Gosto bastante de Feiticeira, disco de Marília baseado em um show com roteiro de Fauzi Arap e Nelson Motta em 1975, que foi um fracasso retumbante. Primeiro porque há a fina flor do que existia (e ainda existe) de melhor na música brasileira da época naquele disco: Lamartine Babo, Eduardo Dussek, Luhli & Lucina, Geraldo Azevedo, Walter Franco, Jorge Mautner, Alceu Valença, Jards Macalé, etc. Segundo e melhor de tudo: ao ouvirmos Marília Pêra em disco temos a noção de que estamos ouvindo um espetáculo grandioso, pomposo, de grande envergadura em plena ação. Ouço "Alô Alô Brasil" e minha imaginação já me remete a imensos cenários em verde e amarelo, com bananas em riste, revelando o Brasil tão bem cantado por Carmen Miranda, a Pequena Notável que ela homenageou diversas vezes nos palcos deste país. "Bentevi" nos emociona pela beleza e nos dá vontade de sair dançando com os braços abertos, chamando os pássaros para conviver do mesmo espaço aberto e pedir para que eles nos levem voando ao léu, livres e descompromissados. O "Samba dos Animais", “Estado de Choque” e "A Natureza" por outro lado, ainda são de uma atualidade impressionante... Um grande álbum de uma atriz que cantava muitíssimo bem!

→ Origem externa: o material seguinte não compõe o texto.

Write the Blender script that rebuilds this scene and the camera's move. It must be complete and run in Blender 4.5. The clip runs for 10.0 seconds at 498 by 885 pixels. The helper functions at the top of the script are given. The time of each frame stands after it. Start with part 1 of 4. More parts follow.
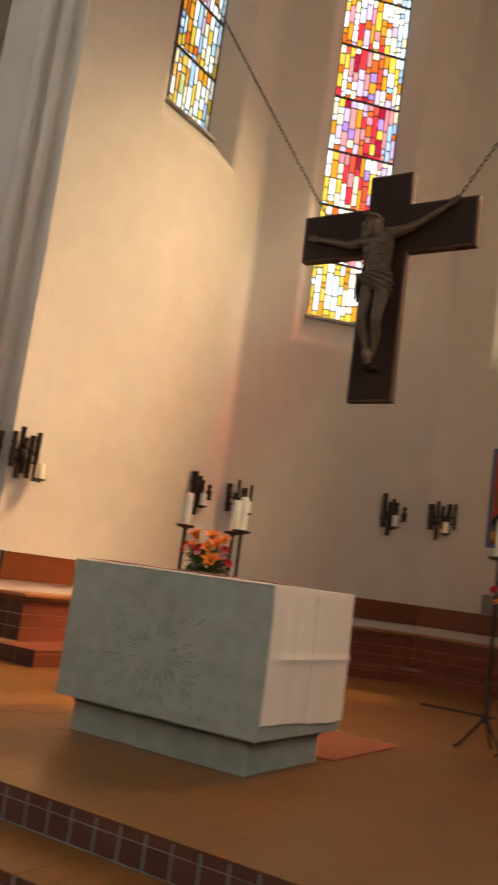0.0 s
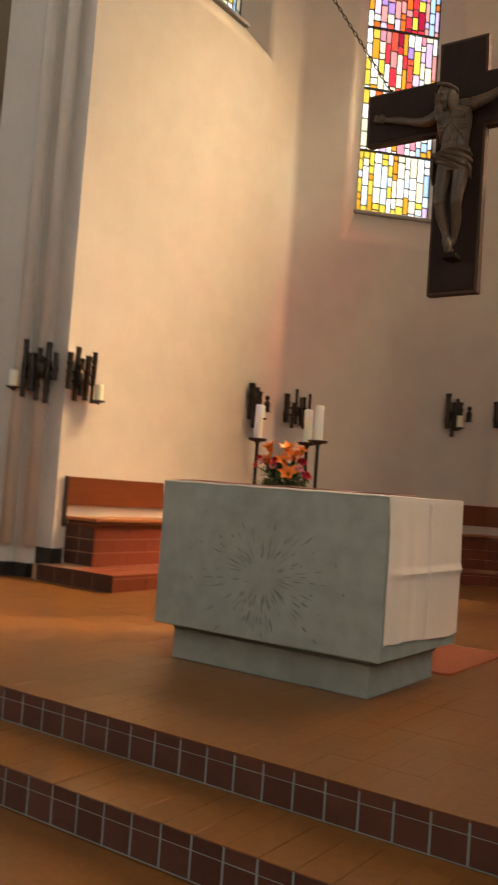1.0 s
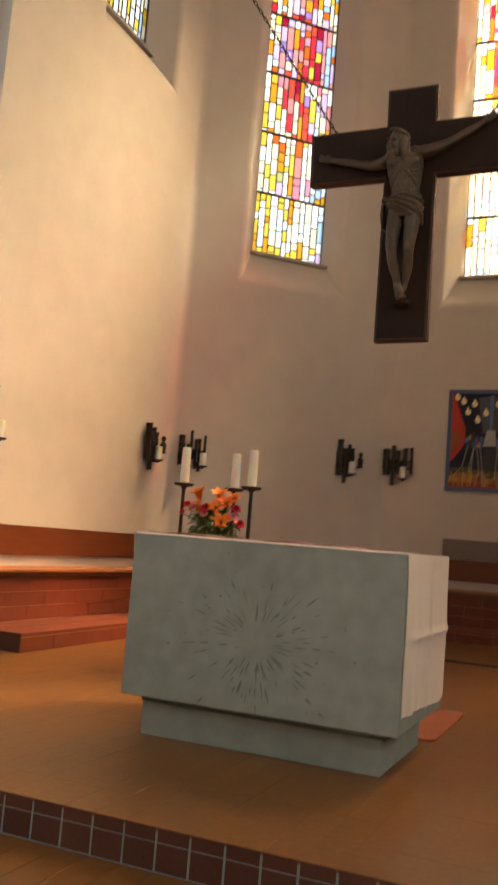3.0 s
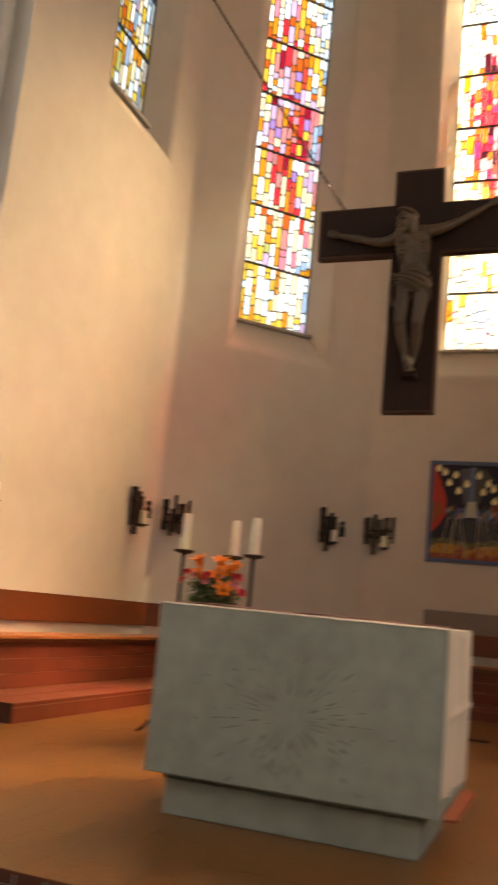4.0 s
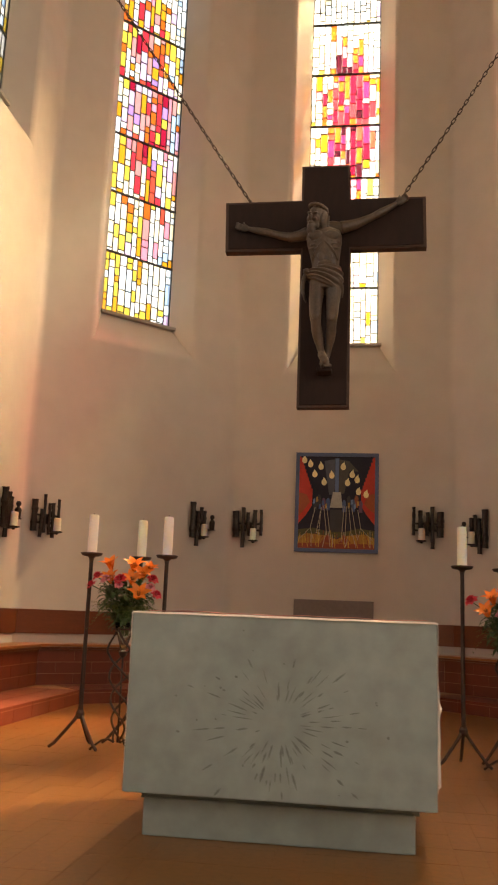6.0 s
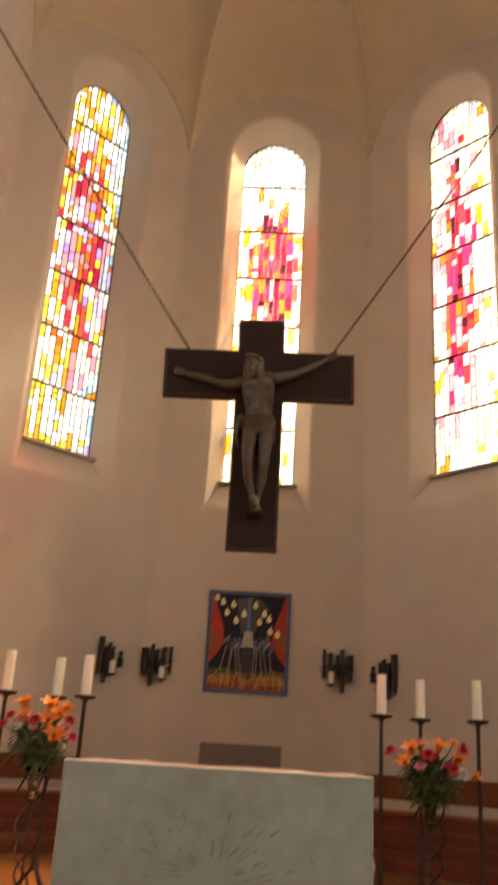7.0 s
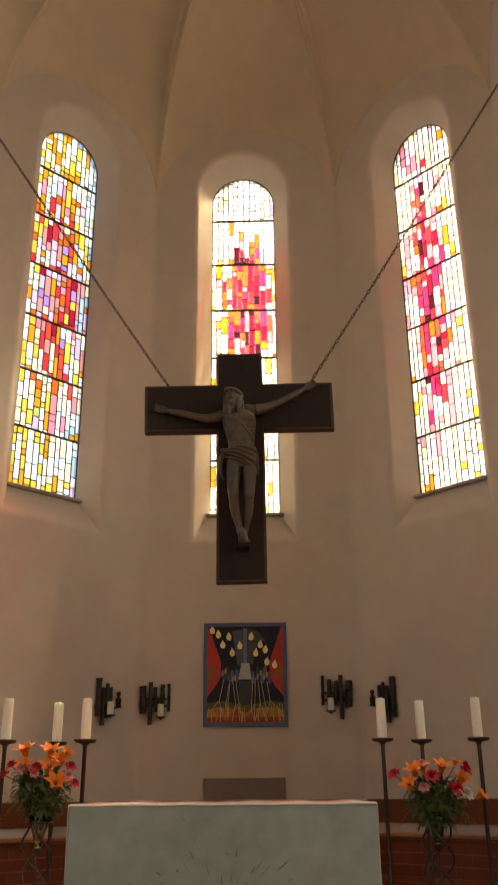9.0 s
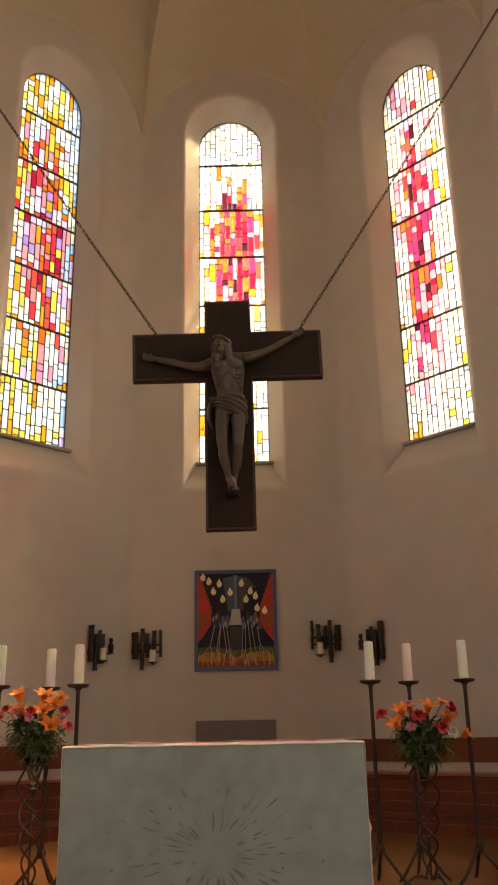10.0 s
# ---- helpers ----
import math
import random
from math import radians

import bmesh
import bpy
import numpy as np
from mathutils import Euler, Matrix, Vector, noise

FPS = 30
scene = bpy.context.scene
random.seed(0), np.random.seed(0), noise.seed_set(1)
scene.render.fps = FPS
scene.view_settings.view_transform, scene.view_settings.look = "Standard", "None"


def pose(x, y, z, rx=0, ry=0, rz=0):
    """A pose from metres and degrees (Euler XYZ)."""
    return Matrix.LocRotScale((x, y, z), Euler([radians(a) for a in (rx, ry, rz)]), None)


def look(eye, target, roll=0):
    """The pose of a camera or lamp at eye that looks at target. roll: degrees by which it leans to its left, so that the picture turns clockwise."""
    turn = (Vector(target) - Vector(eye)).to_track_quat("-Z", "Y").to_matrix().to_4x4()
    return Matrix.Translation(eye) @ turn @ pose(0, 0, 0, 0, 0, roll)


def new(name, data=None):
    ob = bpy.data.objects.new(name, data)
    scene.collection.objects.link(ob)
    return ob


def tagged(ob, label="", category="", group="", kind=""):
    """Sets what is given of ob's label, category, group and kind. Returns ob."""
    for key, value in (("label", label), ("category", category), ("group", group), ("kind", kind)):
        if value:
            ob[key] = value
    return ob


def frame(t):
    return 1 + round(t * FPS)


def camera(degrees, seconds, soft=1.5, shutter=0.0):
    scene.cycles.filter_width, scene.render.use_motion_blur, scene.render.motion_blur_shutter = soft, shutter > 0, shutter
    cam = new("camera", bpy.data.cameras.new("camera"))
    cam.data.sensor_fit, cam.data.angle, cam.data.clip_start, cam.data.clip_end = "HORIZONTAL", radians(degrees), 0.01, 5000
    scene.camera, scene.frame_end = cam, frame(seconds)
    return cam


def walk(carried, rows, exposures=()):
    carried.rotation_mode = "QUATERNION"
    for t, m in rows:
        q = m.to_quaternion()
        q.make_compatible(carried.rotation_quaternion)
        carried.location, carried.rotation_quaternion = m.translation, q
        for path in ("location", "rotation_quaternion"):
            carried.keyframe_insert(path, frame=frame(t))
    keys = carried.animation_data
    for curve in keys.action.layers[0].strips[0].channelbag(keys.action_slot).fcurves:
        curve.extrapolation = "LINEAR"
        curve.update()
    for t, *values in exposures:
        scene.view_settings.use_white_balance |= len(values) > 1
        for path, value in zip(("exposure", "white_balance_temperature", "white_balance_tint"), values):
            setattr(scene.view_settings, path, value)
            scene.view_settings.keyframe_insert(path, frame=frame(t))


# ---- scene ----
cam = camera(31.9, 10.0, soft=1.9, shutter=0.6)
PATH = [
    (0, (3.014, -3.985, 1.004), (1.931, -2.332, 1.315), 7.7),
    (0.3, (2.867, -3.926, 0.998), (1.722, -2.313, 1.294), 6.2),
    (0.5, (2.76, -3.87, 1.008), (1.595, -2.266, 1.276), 5.1),
    (0.8, (2.617, -3.835, 1.013), (1.441, -2.228, 1.196), 2.9),
    (1, (2.494, -3.851, 0.988), (1.36, -2.207, 1.093), 4.2),
    (1.2, (2.385, -3.893, 0.998), (1.343, -2.191, 1.134), 5.1),
    (1.5, (2.208, -3.955, 1.014), (1.208, -2.23, 1.167), 6.0),
    (2, (2.025, -3.921, 1.002), (1.066, -2.176, 1.187), 6.2),
    (2.2, (1.957, -3.872, 1.015), (1.040, -2.110, 1.240), 4.6),
    (2.5, (1.807, -3.802, 1.003), (0.932, -2.018, 1.234), 2.4),
    (2.7, (1.714, -3.827, 1.001), (0.85, -2.034, 1.196), 3.1),
    (3.8, (1.235, -4.012, 1.003), (0.608, -2.153, 1.391), 6.8),
    (4, (1.193, -4.018, 0.997), (0.49, -2.184, 1.375), 5.6),
    (4.2, (1.093, -4.011, 1.010), (0.341, -2.192, 1.367), 4.3),
    (4.5, (0.917, -3.983, 1.006), (0.187, -2.152, 1.349), 3.8),
    (4.8, (0.768, -4.050, 1.014), (0.262, -2.152, 1.384), 4.7),
    (5, (0.664, -4.113, 1.027), (0.293, -2.185, 1.408), 5.1),
    (5.2, (0.598, -4.152, 1.03), (0.297, -2.209, 1.396), 5.2),
    (6.3, (0.315, -4.064, 1.003), (0.042, -2.125, 1.415), 1.6),
    (6.5, (0.275, -4.108, 1.009), (0.058, -2.178, 1.487), 2.6),
    (7, (0.169, -4.242, 1.037), (0.106, -2.365, 1.724), 3.5),
    (7.5, (0.156, -4.296, 1.048), (0.168, -2.454, 1.826), 3.7),
    (8, (0.165, -4.314, 1.05), (0.185, -2.493, 1.876), 2.3),
    (8.5, (0.175, -4.322, 1.043), (0.157, -2.494, 1.853), 0.4),
    (9, (0.181, -4.311, 1.039), (0.152, -2.457, 1.789), -0.5),
    (9.5, (0.191, -4.318, 1.035), (0.182, -2.44, 1.721), -1.0),
    (10, (0.187, -4.31, 1.032), (0.18, -2.415, 1.672), -1.1),
]
EXPOSURES = [(0.0, 1.76, 6900, 11), (2.5, 1.81, 6900, 11), (4.0, 1.73, 7350, 13), (4.5, 1.72, 7550, 14), (5.2, 1.88, 7450, 14), (6.5, 2.17, 7400, 14), (7.0, 2.08, 7650, 16), (7.5, 1.86, 7600, 16), (8.5, 1.70, 7350, 13), (10.0, 1.71, 7100, 11)]
SUN_POWER, HAZE_FAR, HAZE_NEAR = 10.0, 0.84, 0.98
walk(cam, [(t, look(eye, target, roll)) for t, eye, target, roll in PATH], EXPOSURES)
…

Marília Pêra era uma grande estrela de musicais e foi uma das pioneiras do gênero no Brasil. Conseguia cantar magistralmente Dalva de Oliveira, Lamartine Babo, Carmen Miranda com a mesma naturalidade que interpretava uma Maria Callas ou a obra de Ary Barroso. Sua voz mansa e discreta fora de cena contrastava com a sua presença histriônica e marcante quando estava em cima do palco. Em alguns momentos, chegava até a assustar os menos acostumados com o seu estilo. Em outros, encantava profundamente as plateias que a assistiam. A interpretação de "120, 150, 200 km/h", de Roberto & Erasmo, é um exemplo clássico do quanto os opostos colidem de maneira um tanto, digamos, surpreendente...


Se pudesse resumir tudo o que Marília Pêra foi em apenas uma única imagem, não hesitaria em dizer que ela era uma bela feiticeira. Não daquelas feiosas que fazem coisas malévolas e que trazem o mal, mas daquelas que só semearam o que existe de melhor nos seres humanos. Suas feitiçarias lhe permitiriam que ela se transformasse em quem ela pudesse, viver as vidas que ela quisesse por duas horas ou mais. Assim, nós, mortais e comuns, tentamos ir em busca de sentido e compreensão para o que há de mais indecifrável: a vida...

Marília como a personagem Juliana na minissérie O Primo Basílio (1988), baseada no romance de Eça de Queirós, uma de suas performances mais aclamadas e inesquecíveis.